#### [Task requirements]
Retype each line of the listing below, from the first through the one holding "return link_mesh(name, me, material, parent, label, False)", with no other lines.

[Start Data extract]

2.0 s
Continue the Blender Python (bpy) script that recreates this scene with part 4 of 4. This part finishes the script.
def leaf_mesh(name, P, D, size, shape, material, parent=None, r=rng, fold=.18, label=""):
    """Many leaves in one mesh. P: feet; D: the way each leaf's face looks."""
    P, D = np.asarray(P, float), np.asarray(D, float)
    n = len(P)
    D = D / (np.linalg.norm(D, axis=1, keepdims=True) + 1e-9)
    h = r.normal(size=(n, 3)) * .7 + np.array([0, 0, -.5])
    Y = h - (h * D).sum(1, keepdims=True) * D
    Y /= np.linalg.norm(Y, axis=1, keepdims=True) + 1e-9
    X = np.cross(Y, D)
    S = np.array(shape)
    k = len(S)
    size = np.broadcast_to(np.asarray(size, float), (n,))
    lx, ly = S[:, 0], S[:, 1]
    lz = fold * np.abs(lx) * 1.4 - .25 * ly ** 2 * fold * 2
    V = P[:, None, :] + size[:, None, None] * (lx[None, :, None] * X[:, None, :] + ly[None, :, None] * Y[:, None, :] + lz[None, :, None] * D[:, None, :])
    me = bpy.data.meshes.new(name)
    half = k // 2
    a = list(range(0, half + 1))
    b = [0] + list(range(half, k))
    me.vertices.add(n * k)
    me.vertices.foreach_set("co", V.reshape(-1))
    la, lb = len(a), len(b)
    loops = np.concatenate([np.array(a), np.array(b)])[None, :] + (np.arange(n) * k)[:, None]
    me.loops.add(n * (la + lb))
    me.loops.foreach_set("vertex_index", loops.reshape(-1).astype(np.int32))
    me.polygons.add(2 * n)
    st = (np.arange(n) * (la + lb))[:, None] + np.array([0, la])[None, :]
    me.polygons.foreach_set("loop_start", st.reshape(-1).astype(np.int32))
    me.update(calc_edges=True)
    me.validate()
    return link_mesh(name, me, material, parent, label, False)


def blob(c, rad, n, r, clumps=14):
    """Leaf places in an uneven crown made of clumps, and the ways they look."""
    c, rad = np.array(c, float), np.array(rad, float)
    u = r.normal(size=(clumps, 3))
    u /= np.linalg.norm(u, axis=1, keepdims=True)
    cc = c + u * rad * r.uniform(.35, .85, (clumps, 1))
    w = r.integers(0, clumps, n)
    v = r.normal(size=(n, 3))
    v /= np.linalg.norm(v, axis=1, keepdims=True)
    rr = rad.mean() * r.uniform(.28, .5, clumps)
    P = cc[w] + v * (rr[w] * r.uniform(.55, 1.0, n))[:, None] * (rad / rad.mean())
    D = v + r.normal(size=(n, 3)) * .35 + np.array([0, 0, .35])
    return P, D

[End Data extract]

#### [Correct output]
2.0 s
Continue the Blender Python (bpy) script that recreates this scene with part 4 of 4. This part finishes the script.
def leaf_mesh(name, P, D, size, shape, material, parent=None, r=rng, fold=.18, label=""):
    """Many leaves in one mesh. P: feet; D: the way each leaf's face looks."""
    P, D = np.asarray(P, float), np.asarray(D, float)
    n = len(P)
    D = D / (np.linalg.norm(D, axis=1, keepdims=True) + 1e-9)
    h = r.normal(size=(n, 3)) * .7 + np.array([0, 0, -.5])
    Y = h - (h * D).sum(1, keepdims=True) * D
    Y /= np.linalg.norm(Y, axis=1, keepdims=True) + 1e-9
    X = np.cross(Y, D)
    S = np.array(shape)
    k = len(S)
    size = np.broadcast_to(np.asarray(size, float), (n,))
    lx, ly = S[:, 0], S[:, 1]
    lz = fold * np.abs(lx) * 1.4 - .25 * ly ** 2 * fold * 2
    V = P[:, None, :] + size[:, None, None] * (lx[None, :, None] * X[:, None, :] + ly[None, :, None] * Y[:, None, :] + lz[None, :, None] * D[:, None, :])
    me = bpy.data.meshes.new(name)
    half = k // 2
    a = list(range(0, half + 1))
    b = [0] + list(range(half, k))
    me.vertices.add(n * k)
    me.vertices.foreach_set("co", V.reshape(-1))
    la, lb = len(a), len(b)
    loops = np.concatenate([np.array(a), np.array(b)])[None, :] + (np.arange(n) * k)[:, None]
    me.loops.add(n * (la + lb))
    me.loops.foreach_set("vertex_index", loops.reshape(-1).astype(np.int32))
    me.polygons.add(2 * n)
    st = (np.arange(n) * (la + lb))[:, None] + np.array([0, la])[None, :]
    me.polygons.foreach_set("loop_start", st.reshape(-1).astype(np.int32))
    me.update(calc_edges=True)
    me.validate()
    return link_mesh(name, me, material, parent, label, False)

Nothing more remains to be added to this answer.